In the last few years, an approach called Landing Page Optimization (LPO) became widely popular. The idea behind it is to create several prototypes and test them with consumers. In the simplest case of an A/B Split Test approach, there might be only two variations of a page.

On the other hand, the most advanced form of LPO, called Multivariate Landing Page Optimization (MVLPO), involves thousands and thousands of prototypes. Although MVLPO was developed in the late 1990s, it did not get the deserved attention until very recently, especially with the introduction of Google Website Optimizer.

A typical MVLPO creates multiple experimentally designed variations of a web page and evaluates the difference in the reaction or behavior of the consumers who visit these pages.

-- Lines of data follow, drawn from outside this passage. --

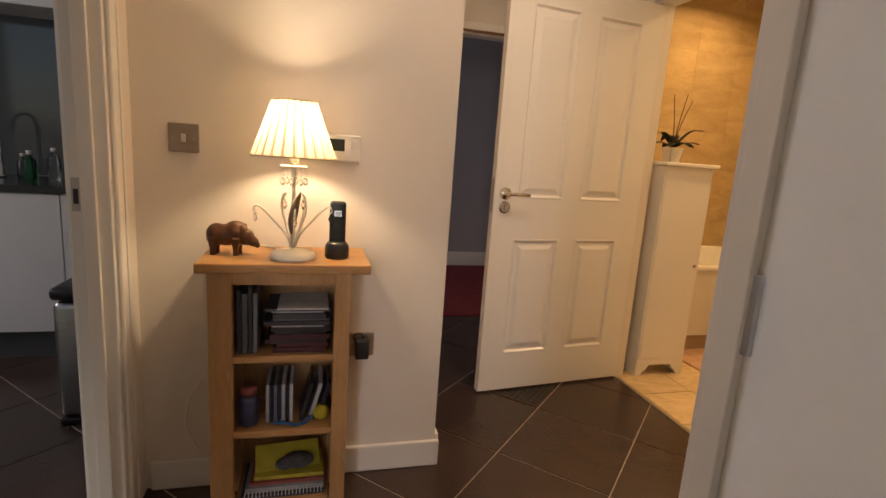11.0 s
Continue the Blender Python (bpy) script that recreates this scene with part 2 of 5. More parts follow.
def box(x0, x1, y0, y1, z0, z1, bevel=0.0, seg=2, bm=None):
    """A box, with rounded edges where bevel is given, added to bm."""
    out = bm or bmesh.new()
    vs = [out.verts.new((x, y, z)) for x in (x0, x1) for y in (y0, y1) for z in (z0, z1)]
    fs = [out.faces.new([vs[i] for i in q]) for q in ((0, 1, 3, 2), (4, 6, 7, 5), (0, 4, 5, 1), (2, 3, 7, 6), (0, 2, 6, 4), (1, 5, 7, 3))]
    if bevel:
        es = list({e for fc in fs for e in fc.edges})
        bmesh.ops.bevel(out, geom=es, offset=bevel, segments=seg, profile=0.5, affect="EDGES", clamp_overlap=True)
    return out


def lathe(profile, x=0, y=0, z=0, n=24, bm=None, sx=1.0, sy=1.0, axis="z"):
    """A turned shape: (radius, height) pairs round an axis through x, y, z."""
    out = bm or bmesh.new()
    rings = []
    for r, h in profile:
        ring = []
        for i in range(n):
            a = 2 * math.pi * i / n
            p = (r * sx * math.cos(a), r * sy * math.sin(a), h)
            p = {"z": p, "x": (p[2], p[0], p[1]), "y": (p[0], p[2], p[1])}[axis]
            ring.append(out.verts.new((x + p[0], y + p[1], z + p[2])))
        rings.append(ring)
    for a, b in zip(rings, rings[1:]):
        for i in range(n):
            out.faces.new((a[i], a[(i + 1) % n], b[(i + 1) % n], b[i]))
    for ring, r in ((rings[0], profile[0][0]), (rings[-1], profile[-1][0])):
        if r > 1e-5:
            out.faces.new(ring)
    return out


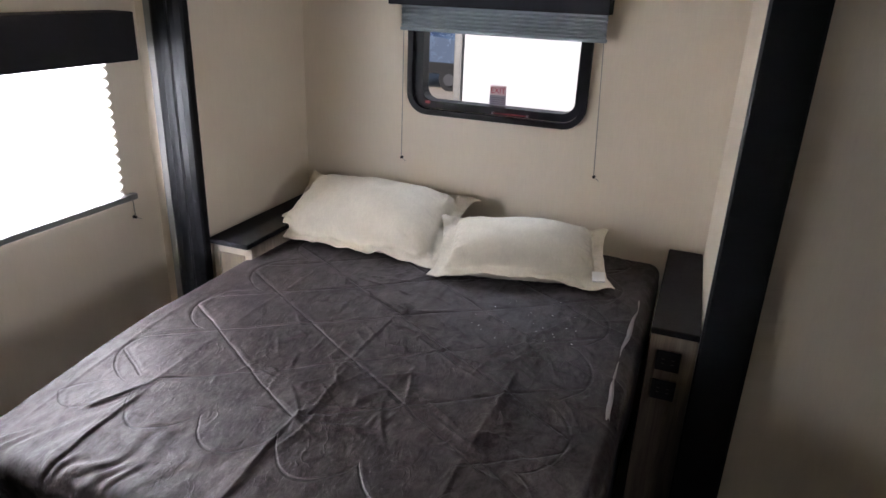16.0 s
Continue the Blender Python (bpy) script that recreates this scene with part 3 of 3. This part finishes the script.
# ---- big window ----
win = empty("window_1", "wide bright window covered by a white pleated day shade", "window", at=(0.93, 3.03, 0.93))
win["kind"] = "structure"
for x0, x1, z0, z1 in ((0.405, 0.425, 0.905, 1.41), (1.485, 1.505, 0.905, 1.41), (0.425, 1.485, 0.905, 0.925), (0.425, 1.485, 1.39, 1.41)):
    part("window_frame", B(x0, x1, 3.05, 3.085, z0, z1, bevel=0.003), BLACK, win)
pane = part("pane", B(0.425, 1.485, 3.064, 3.068, 0.925, 1.39), GLASS, win)
pane.visible_shadow = False
bm = bmesh.new()
nz = 32
rows = []
for i in range(nz + 1):
    z = 0.917 + (1.43 - 0.917) * i / nz
    yy = 2.985 + (0.016 if i % 2 else 0.0)
    rows.append([bm.verts.new((x, yy, z)) for x in (0.385, 0.67, 0.955, 1.24, 1.525)])
for a, b in zip(rows, rows[1:]):
    for i in range(4):
        bm.faces.new((a[i], a[i + 1], b[i + 1], b[i]))
shade = thing("pleated_shade", bm, SHADE, "white pleated day shade drawn down over the window", "window shade")
part("bottom_rail", B(0.37, 1.566, 2.968, 2.992, 0.895, 0.916, bevel=0.004), GREYTRIM, shade, "dark grey bottom rail")
part("lift_cord", B(0.953, 0.956, 2.981, 2.984, 0.917, 1.43), GREYTRIM, shade, "grey lift cord")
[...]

In one variation, a special Java script serves different executions of the page to the actual website visitors and traces their online behavior (e.g., Google Website Optimizer).

After accumulating sufficient data, the software finds the optimum combination of the elements of the page through a regression analysis. The method is quite reliable because it uses actual website visitors and monitors what they do, their conversion rate variations, and whether they stay or leave.

The problem with this approach is that it modifies the actual website, which could be considered risky by many operators. In addition, it assumes that some of the visitors will not like their page’s execution and then abandon the site. This may not be acceptable for businesses with low-traffic, high-stake websites and others.

An alternative solution uses experimentally designed web pages in a simulated environment typical for online market research activities. It is based on Rule Developing Experimentation (RDE) – a new paradigm developed in cooperation with Prof. J. Wind (Wharton Business School) and introduced in the book Selling Blue Elephants (Moskowitz, 2007).